Going back to the chair's question and comments, the Liberal government House leader's mandate letter explicitly called for an independent funding model—this is the Liberal House leader—for the Auditor General. It was a promise of the Prime Minister in 2015 and it was in the letter.

My question is to the Auditor General. Since the Prime Minister made a promise in November 2015, has the government House leader or her office engaged with your office on how this independent funding model is going to look? They've had four years to engage your office on that; we should be close to—

9:55 a.m.

Conservative

The Chair Conservative Kevin Sorenson

I'm going to go to Mr. Ricard first on the former part of the question. Were you trying to signify...?

9:55 a.m.

Interim Auditor General of Canada, Office of the Auditor General

Sylvain Ricard

I was just suggesting that Mr. Hayes—

9:55 a.m.

Conservative

The Chair Conservative Kevin Sorenson

Then go ahead on both questions, Mr. Hayes.

9:55 a.m.

Deputy Auditor General, Office of the Auditor General

Andrew Hayes

I grabbed the second part of the question more than the first.
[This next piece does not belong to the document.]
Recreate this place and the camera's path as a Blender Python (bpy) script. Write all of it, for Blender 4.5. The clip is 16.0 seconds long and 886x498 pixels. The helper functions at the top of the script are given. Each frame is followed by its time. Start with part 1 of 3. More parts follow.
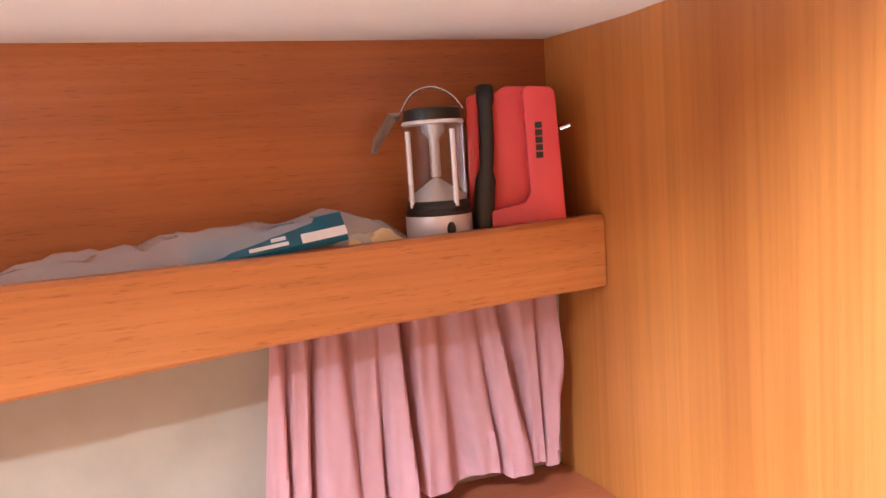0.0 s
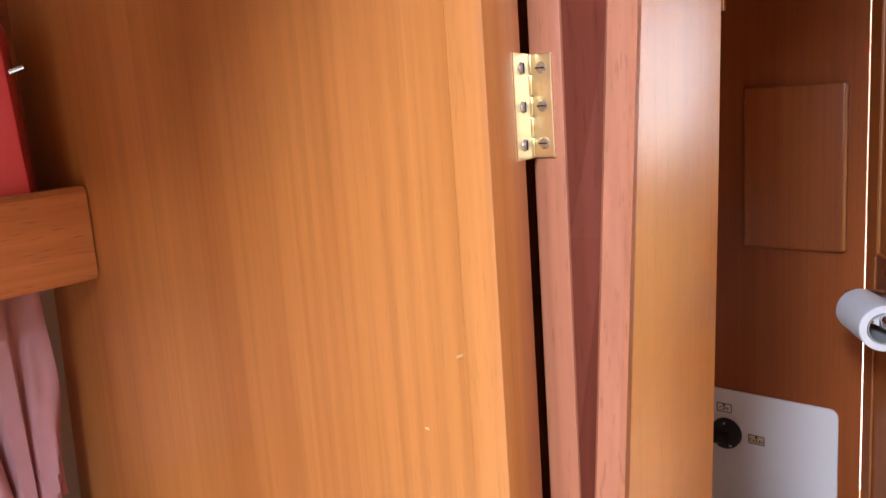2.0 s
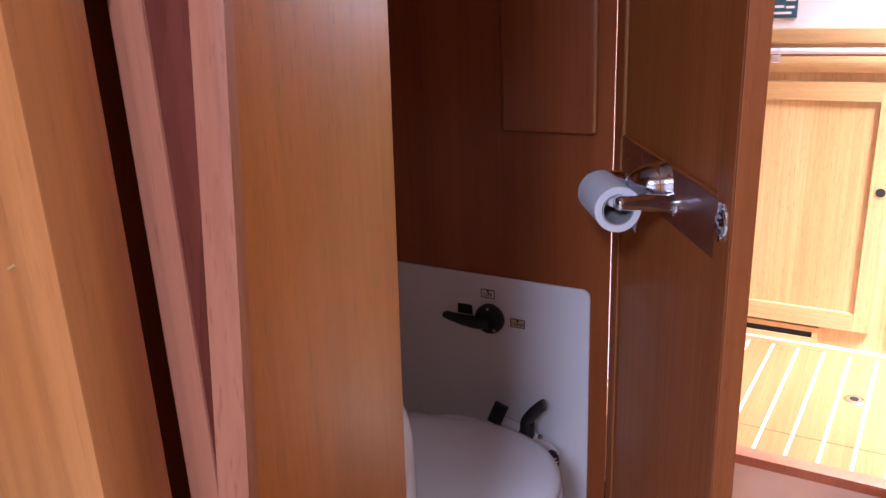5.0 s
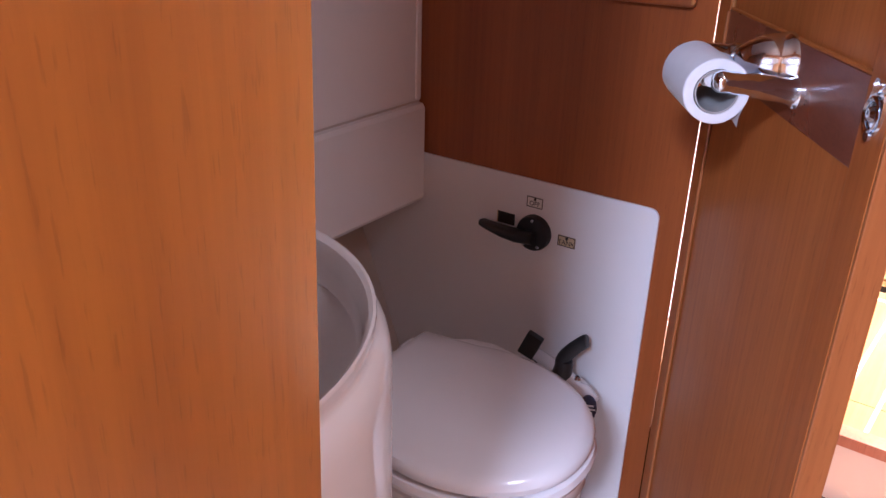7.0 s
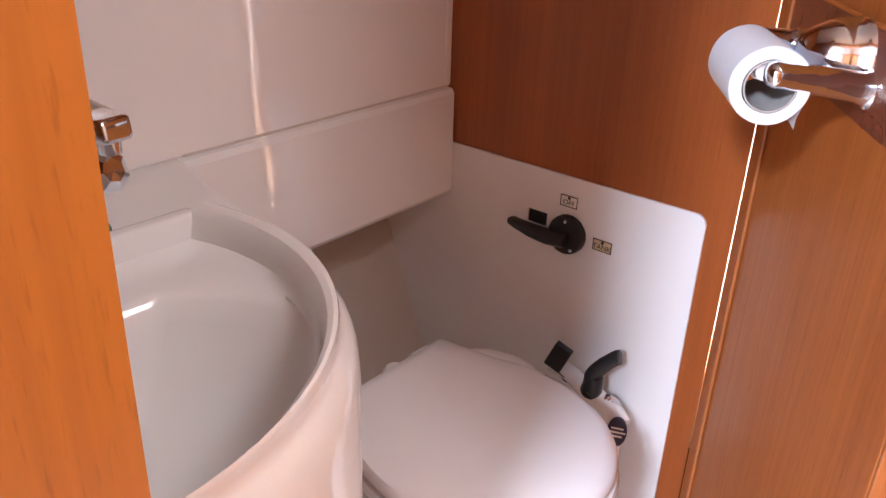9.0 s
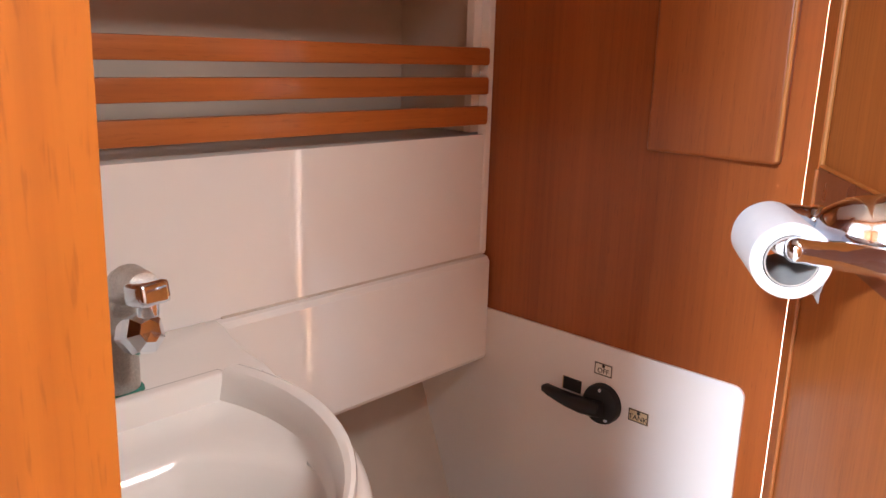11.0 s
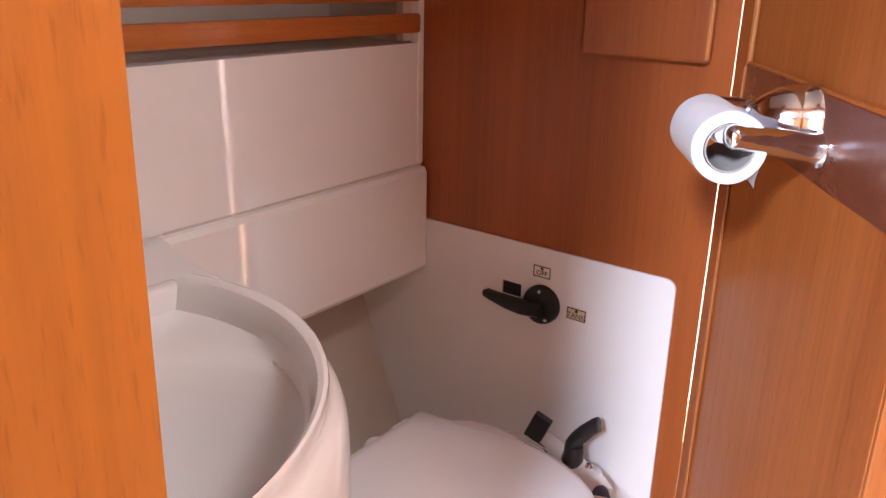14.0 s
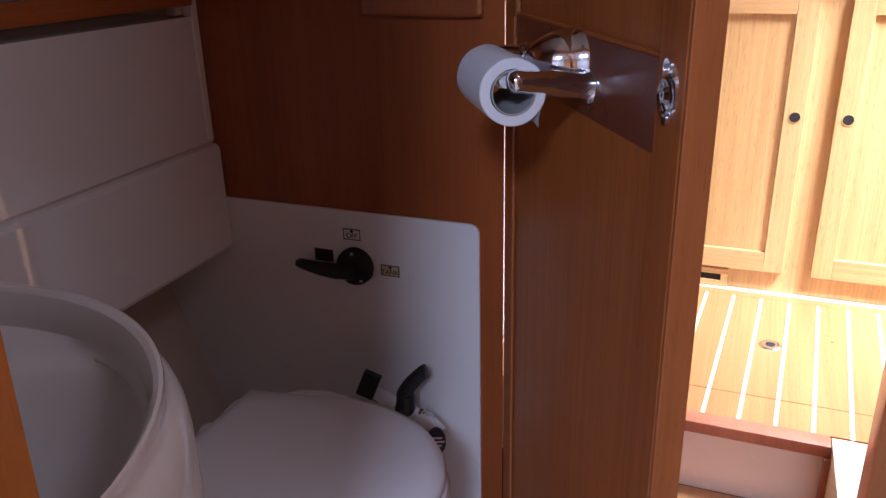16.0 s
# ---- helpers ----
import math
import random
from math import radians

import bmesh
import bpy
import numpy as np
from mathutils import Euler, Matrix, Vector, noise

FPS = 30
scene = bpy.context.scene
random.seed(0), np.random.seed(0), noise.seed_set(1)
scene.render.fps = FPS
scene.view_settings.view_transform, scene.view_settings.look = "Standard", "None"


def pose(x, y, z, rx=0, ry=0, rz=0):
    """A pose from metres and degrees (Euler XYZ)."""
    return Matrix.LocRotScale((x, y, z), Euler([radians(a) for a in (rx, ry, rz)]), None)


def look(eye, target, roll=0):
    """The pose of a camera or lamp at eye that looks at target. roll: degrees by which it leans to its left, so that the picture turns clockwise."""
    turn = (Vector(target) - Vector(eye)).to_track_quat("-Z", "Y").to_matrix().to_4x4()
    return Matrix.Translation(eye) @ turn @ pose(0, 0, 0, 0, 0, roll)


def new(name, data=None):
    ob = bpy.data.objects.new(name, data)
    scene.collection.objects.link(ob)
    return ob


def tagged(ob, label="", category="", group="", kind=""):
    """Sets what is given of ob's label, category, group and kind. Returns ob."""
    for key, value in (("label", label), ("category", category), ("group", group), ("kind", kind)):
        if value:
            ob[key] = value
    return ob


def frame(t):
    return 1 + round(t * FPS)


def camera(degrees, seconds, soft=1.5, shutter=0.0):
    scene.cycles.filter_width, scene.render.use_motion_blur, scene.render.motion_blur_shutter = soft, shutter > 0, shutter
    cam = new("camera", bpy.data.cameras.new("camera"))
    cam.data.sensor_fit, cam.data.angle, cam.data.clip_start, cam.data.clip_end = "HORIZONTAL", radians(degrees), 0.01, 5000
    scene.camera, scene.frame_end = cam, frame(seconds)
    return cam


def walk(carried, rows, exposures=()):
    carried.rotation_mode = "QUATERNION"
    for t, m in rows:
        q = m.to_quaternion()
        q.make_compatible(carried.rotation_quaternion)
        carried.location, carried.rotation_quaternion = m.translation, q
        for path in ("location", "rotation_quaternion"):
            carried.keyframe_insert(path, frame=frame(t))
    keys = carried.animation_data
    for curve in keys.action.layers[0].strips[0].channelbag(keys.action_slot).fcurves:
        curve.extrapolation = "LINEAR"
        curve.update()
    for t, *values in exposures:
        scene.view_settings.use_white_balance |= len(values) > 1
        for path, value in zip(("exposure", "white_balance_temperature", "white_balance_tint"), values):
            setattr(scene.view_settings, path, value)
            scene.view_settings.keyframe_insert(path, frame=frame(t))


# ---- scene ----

If I can deal with the funding mechanism, the late auditor general Michael Ferguson wrote to the Minister of Finance in 2018 setting out what he proposed to be an option for an independent funding mechanism. To my knowledge, that was the first time since 2015 that our office engaged on that issue with government. In January 2019, in one of the last letters Mr. Ferguson signed—he co-signed it with five other agents of Parliament—they asked the Clerk of the Privy Council Office about independent funding mechanisms. We've had preliminary discussions with our colleagues at the Privy Council Office, but those discussions haven't progressed very far right now.

9:55 a.m.

Conservative

Scot Davidson Conservative York—Simcoe, ON

So after four years, we're not very far.

9:55 a.m.

Deputy Auditor General, Office of the Auditor General

Andrew Hayes

At this point in time, we don't have a proposal; we don't have a new funding mechanism. We're aware that the government is thinking about it, and we are ready to engage and seek a solution.